Based on mixed methods of convergent type the following research problem was unveiled: whether and how STPs accredited by the SPSTP are causing the increasing of innovative process and products in regions that also count on FATECs? To answer this research question we applied Differences in Differences Methodology to infer if STPs definitely accredited by SPSTP and FATECs are causing patenting to increase in those regions. The comparison groups emerged from the criteria applied by this regional policy to accredit cities.

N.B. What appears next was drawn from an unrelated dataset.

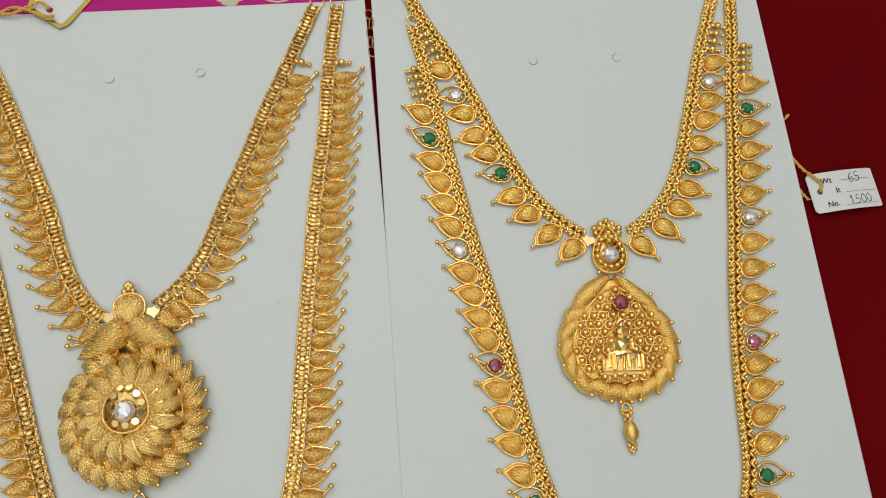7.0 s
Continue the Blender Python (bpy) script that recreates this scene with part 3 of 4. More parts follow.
def bail_b(pendant, y, s):
    """The bead-edged drop above a pendant, with a clear stone and a crown of beads."""
    o = [p * s for p in up_drop(0.0215, 0.0150, 0.85, 40)]
    b = part("bail", raw_mesh("bail", *join([plate(o, 0.0012, 0.0020), tube([p + Vector((0, 0, 0.0022)) for p in o], 0.00055, True, 6)]), M_CUP_B), pendant, pose(0, y, 0))
    bead = raw_mesh("bead", *ball(0.00150 * s, (0, 0, 0), 9, 6), M_WIRE_B)
    inner = [p * 0.76 for p in o]
    for i in range(13):
        f = 0.12 + 0.76 * i / 12
        p, _ = along(inner, f)
        part("bead", bead, b, pose(p.x, p.y, 0.0027))
    for x, yy in ((0, 0.0072), (-0.0013, 0.0052), (0.0013, 0.0052), (0, 0.0035)):
        part("bead", bead, b, pose(x * s, yy * s, 0.0030))
    for x, yy in ((-0.0052, 0.0076), (0.0052, 0.0076), (-0.0032, 0.0096), (0.0032, 0.0096), (-0.0012, 0.0108), (0.0012, 0.0108), (0, 0.0132), (-0.0056, 0.0098), (0.0056, 0.0098), (-0.0026, 0.0118), (0.0026, 0.0118), (-0.0038, 0.0058), (0.0038, 0.0058)):
        part("bead", bead, b, pose(x * s, yy * s, 0.0016))
    part("claw_setting", raw_mesh("claw_setting", *join([ring(0.0035 * s, 0.0004, (0, 0, 0.0030))] + [ball(0.0006, (0.0035 * s * math.cos(a), 0.0035 * s * math.sin(a), 0.0047), 7, 5) for a in np.linspace(0.2, 6.48, 8, False)]), M_WIRE_B), b, pose(0, -0.0028 * s, 0))
    part("stone", gem_mesh("stone", 0.0036 * s, M_CLEAR, 10), b, pose(0, -0.0028 * s, 0.0036), "clear faceted stone")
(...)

All of them would hold the necessary conditions to have STPs, but one group (the treatment) already counts on STPs and FATECs operating and the second one (the contrafactual) is temporally accredited for being in a STP implantation process. Thus, we assume that, if this policy selection is correct, any difference over time between these two groups in parallel tendencies would be explained by the synchronized operation of STPs and FATECs in the same territory. Simultaneously official documents from SPSTP were coded to identify patterns indicating incentives to university-companies synergies to enhance innovation. As a result, our evidence shows no such impact, thus STPs accredited by the SPSTP together with FATECs are not impacting cities’ expansion of patents. Perhaps this can be explained by the weak incentives given by the SPSTP toward this result. In fact, the legal documents analyzed demonstrated that although STPs are been considered in Brazil a public policy able to foster innovative development, this policy was not designed in a way to incentivize its STPs to attract and to promote the adequate synergy with local students. FATECs on the other side seem to be also failing to take the STP advantage to better engage socially in terms of innovative development, according to interviews performed. Future researches are needed to deeply investigate each STP and their own incentives to involve FATECs students. For now, it is only possible to conclude a redesigning need in SPSTP to adjust it to the objectives expected by STPs engaging with specific universities like FATEC toward a more innovative development of São Paulo Federal State’s cities.Keywords:
Science and Technology Parks, Socially Engaged Universities, policy, university-industry synergy, academic and innovative developments, patents, SPSTP, FATEC.